/---

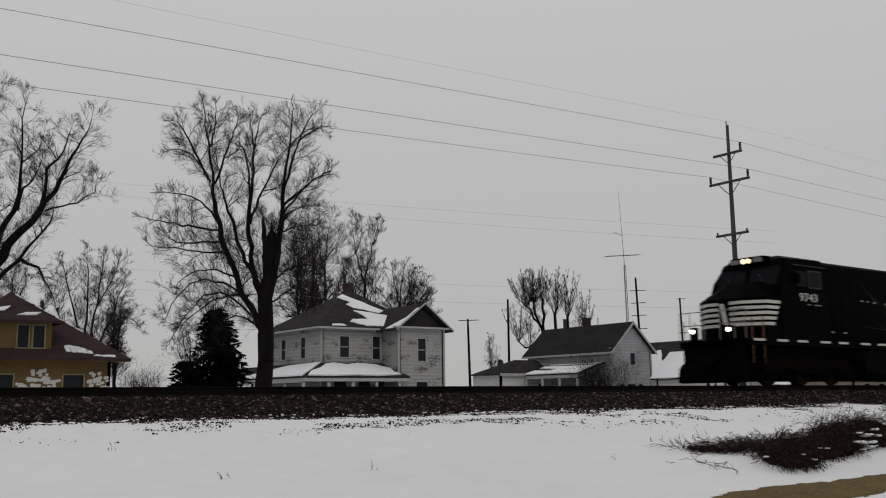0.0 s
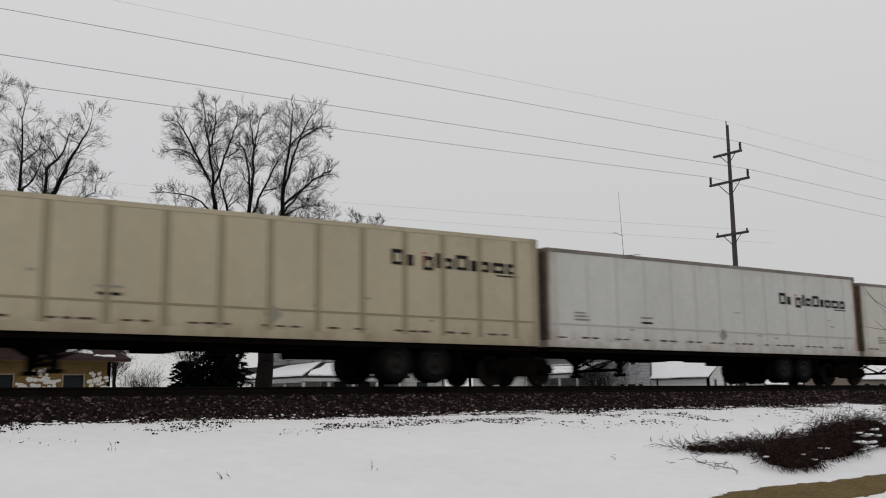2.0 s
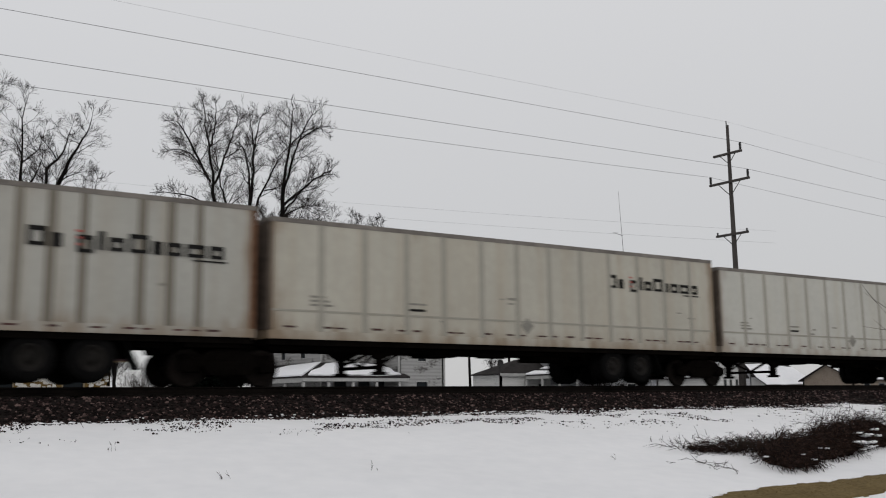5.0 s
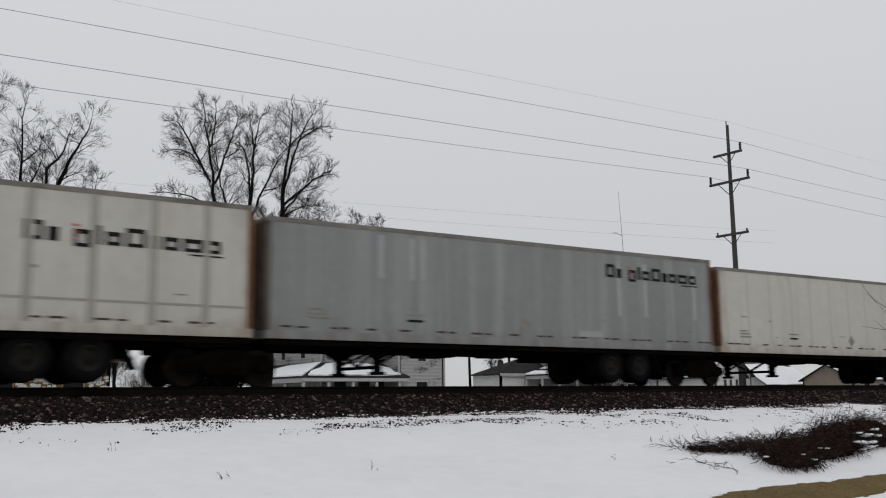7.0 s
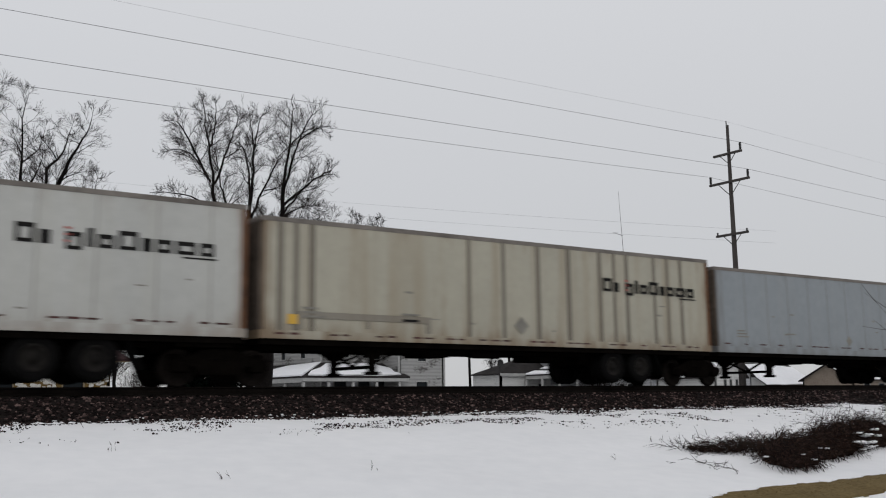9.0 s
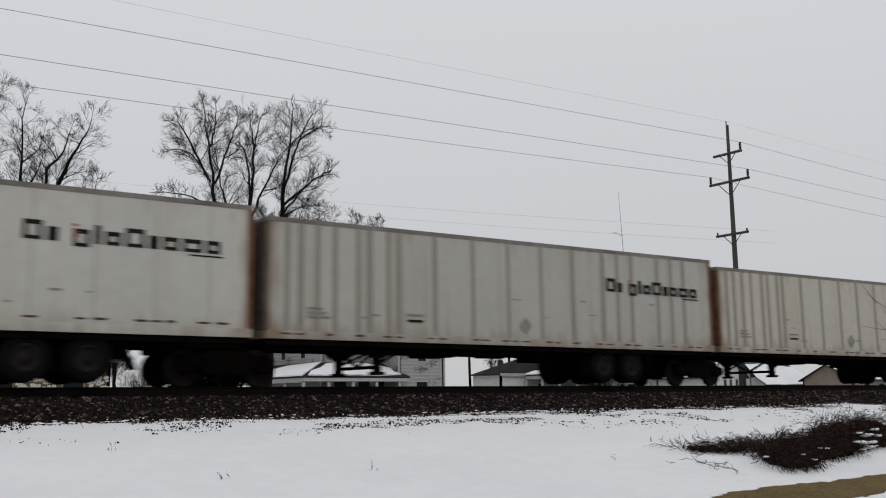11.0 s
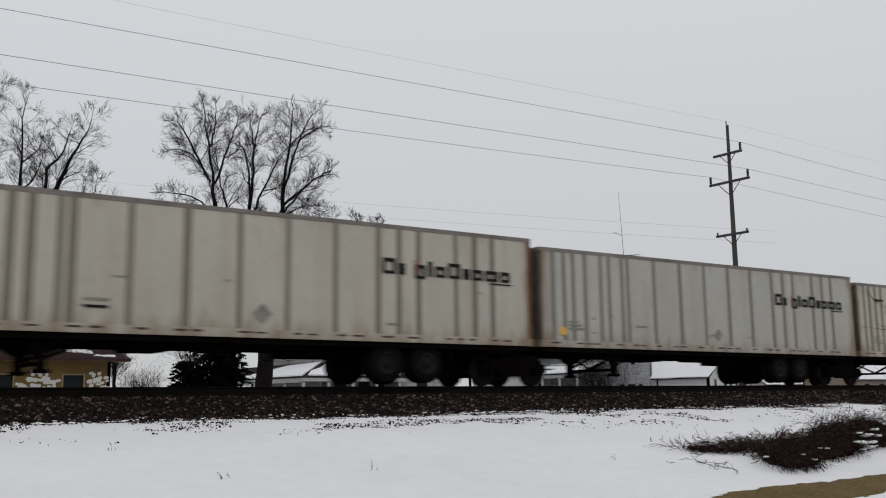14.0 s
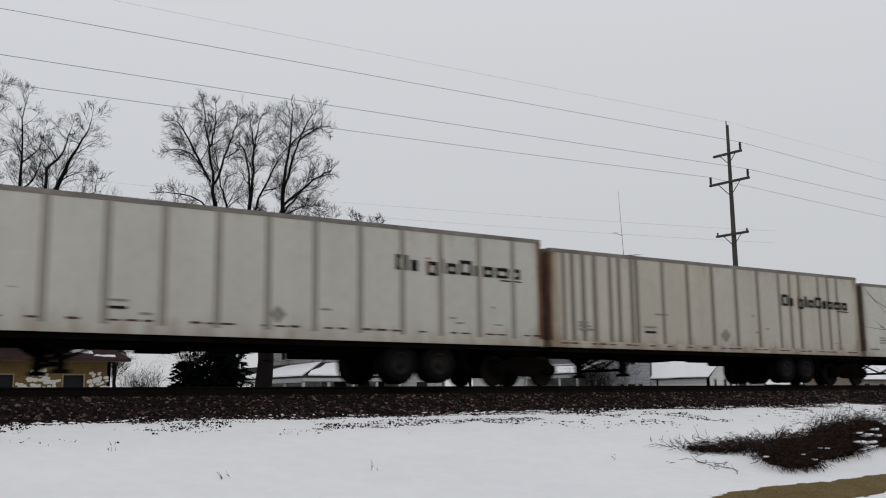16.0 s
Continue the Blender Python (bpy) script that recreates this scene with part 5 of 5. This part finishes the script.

\---

• _What to do_
Reproduce each line word for word and drop the pictures.

• _Answer to the task_
0.0 s
2.0 s
5.0 s
7.0 s
9.0 s
11.0 s
14.0 s
16.0 s
Continue the Blender Python (bpy) script that recreates this scene with part 5 of 5. This part finishes the script.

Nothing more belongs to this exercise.